The second thing is honesty. What does that mean in the context of questions? This might occur less frequently, but is even more important in more progressed conversations: If a conversation about a problem starts to feel strange or cumbersome or unproductive — or if it feels like: “Something is missing here… but I can’t tell what it is.” Then you are probably at a very interesting point in the coaching or conversation, but might hesitate to express this just simply as it is, because that feels dumb or potentially offensive. I found that then just this can be the most helpful thing to do: Ask simply and very honestly: “I feel that something is missing in this story: What might that be?” Or: “I am lost — how does all that fit together?” Or: “Wow, this is complicated, and difficult to understand — should it be like that?
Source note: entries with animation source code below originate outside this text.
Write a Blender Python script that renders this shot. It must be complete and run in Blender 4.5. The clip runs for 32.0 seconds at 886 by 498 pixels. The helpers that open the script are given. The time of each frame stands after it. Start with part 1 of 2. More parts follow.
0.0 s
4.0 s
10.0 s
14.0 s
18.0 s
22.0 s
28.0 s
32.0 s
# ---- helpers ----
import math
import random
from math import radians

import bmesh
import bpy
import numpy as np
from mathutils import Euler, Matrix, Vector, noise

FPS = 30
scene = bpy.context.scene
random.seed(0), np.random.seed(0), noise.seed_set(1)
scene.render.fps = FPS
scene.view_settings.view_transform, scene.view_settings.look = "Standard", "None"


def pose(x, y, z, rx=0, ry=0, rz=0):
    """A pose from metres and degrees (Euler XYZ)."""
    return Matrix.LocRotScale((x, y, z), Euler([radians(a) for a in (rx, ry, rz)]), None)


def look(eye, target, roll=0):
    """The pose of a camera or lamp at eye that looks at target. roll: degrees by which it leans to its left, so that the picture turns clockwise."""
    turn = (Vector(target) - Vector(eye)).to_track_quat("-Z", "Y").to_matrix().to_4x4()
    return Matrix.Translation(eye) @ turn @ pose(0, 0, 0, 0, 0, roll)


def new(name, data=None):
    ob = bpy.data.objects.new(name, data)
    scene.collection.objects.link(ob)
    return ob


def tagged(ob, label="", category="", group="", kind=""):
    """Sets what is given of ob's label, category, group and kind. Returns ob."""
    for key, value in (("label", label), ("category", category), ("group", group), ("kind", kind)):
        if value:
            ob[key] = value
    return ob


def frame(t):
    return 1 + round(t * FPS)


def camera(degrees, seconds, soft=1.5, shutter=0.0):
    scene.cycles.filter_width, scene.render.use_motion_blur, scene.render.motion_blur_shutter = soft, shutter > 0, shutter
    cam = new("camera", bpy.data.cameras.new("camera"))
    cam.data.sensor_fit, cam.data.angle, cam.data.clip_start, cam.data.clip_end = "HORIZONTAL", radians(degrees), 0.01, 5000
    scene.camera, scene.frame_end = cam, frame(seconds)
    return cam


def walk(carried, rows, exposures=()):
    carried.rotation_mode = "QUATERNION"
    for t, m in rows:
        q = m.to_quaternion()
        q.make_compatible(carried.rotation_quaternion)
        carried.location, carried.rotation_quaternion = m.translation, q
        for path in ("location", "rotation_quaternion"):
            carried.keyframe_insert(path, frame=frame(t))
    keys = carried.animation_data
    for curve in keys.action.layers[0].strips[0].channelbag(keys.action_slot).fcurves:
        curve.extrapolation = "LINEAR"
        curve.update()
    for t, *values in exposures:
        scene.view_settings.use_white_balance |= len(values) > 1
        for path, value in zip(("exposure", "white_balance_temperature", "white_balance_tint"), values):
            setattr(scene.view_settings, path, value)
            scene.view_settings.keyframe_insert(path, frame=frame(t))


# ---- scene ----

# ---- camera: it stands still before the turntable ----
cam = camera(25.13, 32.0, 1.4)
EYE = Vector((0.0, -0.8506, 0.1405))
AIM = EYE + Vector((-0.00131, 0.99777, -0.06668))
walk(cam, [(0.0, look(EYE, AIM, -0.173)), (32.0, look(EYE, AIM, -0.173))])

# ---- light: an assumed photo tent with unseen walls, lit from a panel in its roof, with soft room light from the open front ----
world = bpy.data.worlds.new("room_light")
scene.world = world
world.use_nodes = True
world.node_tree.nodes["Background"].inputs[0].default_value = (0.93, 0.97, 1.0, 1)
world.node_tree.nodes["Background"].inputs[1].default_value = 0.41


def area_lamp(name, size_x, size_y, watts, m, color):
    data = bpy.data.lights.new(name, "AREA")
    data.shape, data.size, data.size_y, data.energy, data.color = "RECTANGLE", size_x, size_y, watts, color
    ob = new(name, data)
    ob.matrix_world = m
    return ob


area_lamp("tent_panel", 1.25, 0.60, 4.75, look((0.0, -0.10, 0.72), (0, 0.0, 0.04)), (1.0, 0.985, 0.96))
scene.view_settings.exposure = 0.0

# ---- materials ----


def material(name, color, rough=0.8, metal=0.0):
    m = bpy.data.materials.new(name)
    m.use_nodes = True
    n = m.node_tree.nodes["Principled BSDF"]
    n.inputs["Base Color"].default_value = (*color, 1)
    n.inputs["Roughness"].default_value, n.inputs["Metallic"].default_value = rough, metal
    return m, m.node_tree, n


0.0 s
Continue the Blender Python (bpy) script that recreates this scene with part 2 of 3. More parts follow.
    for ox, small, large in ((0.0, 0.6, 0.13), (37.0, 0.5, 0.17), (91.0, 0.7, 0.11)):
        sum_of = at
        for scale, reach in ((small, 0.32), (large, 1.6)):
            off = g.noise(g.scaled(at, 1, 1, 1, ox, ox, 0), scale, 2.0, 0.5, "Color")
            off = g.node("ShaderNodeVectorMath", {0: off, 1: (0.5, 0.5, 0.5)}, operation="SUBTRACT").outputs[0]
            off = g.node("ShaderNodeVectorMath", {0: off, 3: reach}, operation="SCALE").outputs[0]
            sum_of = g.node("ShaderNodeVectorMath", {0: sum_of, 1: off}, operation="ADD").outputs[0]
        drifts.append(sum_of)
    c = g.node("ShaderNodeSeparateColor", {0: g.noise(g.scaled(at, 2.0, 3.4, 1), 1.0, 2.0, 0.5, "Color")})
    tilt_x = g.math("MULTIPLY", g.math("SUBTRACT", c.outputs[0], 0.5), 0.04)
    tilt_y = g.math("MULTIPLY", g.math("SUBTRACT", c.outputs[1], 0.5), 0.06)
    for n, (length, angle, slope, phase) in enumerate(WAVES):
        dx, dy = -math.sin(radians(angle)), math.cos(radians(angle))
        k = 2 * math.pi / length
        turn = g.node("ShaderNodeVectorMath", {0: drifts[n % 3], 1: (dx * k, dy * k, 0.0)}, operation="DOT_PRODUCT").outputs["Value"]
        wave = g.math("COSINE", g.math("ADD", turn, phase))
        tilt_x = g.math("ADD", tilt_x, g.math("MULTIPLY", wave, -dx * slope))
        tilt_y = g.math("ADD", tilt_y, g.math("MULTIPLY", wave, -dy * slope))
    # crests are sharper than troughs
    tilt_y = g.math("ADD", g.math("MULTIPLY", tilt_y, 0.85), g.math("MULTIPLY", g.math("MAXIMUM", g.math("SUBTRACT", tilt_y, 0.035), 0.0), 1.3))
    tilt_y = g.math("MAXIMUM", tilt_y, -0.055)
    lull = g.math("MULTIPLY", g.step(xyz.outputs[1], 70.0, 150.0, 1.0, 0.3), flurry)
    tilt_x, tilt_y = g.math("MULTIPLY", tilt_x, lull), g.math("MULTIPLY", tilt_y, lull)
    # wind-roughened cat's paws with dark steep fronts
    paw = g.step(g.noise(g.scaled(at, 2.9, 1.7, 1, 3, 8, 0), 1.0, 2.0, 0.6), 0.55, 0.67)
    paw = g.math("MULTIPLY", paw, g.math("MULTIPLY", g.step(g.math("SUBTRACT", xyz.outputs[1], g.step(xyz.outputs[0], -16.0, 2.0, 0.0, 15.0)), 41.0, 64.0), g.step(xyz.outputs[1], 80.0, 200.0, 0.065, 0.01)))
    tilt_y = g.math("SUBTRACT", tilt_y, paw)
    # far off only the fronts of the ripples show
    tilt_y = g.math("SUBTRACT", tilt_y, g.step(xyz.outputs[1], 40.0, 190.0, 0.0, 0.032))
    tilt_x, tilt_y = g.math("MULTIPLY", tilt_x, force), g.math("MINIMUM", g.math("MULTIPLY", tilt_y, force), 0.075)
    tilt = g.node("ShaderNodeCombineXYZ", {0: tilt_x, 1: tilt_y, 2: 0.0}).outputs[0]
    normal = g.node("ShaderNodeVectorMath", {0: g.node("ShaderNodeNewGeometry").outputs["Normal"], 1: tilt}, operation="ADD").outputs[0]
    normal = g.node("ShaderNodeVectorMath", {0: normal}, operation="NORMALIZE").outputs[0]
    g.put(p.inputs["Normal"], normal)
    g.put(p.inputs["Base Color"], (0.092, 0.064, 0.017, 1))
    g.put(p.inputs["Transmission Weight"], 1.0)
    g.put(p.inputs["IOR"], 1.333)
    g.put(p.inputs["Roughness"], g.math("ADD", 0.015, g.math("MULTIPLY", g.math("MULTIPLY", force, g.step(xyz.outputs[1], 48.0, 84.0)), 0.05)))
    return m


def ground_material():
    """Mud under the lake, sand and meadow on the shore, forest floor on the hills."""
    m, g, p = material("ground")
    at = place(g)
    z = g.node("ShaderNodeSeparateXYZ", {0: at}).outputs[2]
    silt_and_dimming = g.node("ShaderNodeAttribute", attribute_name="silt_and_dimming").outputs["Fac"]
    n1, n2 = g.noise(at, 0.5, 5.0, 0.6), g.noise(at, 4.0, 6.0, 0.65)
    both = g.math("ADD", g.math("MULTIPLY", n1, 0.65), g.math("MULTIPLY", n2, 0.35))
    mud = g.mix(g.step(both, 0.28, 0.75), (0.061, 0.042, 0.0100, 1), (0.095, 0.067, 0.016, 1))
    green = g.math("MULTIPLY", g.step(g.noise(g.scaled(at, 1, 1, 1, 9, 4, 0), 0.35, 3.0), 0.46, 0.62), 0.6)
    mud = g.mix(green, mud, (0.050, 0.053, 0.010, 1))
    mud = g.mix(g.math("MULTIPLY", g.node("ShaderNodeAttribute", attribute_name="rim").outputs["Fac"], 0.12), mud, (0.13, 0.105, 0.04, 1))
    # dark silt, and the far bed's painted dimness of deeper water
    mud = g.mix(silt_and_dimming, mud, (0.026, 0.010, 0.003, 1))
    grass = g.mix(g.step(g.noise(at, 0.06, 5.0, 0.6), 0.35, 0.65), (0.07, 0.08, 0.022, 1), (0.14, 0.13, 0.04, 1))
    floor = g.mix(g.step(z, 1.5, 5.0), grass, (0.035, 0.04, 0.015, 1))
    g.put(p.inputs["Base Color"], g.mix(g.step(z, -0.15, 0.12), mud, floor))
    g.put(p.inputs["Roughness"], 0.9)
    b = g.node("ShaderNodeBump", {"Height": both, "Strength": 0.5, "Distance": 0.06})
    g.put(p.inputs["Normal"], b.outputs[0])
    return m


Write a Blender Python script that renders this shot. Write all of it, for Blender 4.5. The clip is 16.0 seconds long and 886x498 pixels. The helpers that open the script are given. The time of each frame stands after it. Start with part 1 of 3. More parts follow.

Is that complicated story helpful for others to see what’s going wrong?”

With such honest statements and resulting simple, ‚dumb‘ questions, I got great ‘aha’-moments in conversations, where I felt we were lost and stagnating. That honesty changed perspective, made others think and triggered inspiration to seek new perspectives. And it helped me as a coach to not get stuck with my counterpart, just because I felt I had to find a more sophisticated question.

Thus, let’s welcome unanswered questions and things we don’t know as valuable resources to let us find the way towards reality. And reality seen, as it really is, dramatically increases the likelihood of our solutions being effective. But this needs humility, openness and taking a break from motives like ‘looking good’ and ‘giving a smart impression’. Maybe this can be compared to the innocence of how children look at the world: “Oh, marvellous, all these things that happen around me — and how can I learn to understand all that?”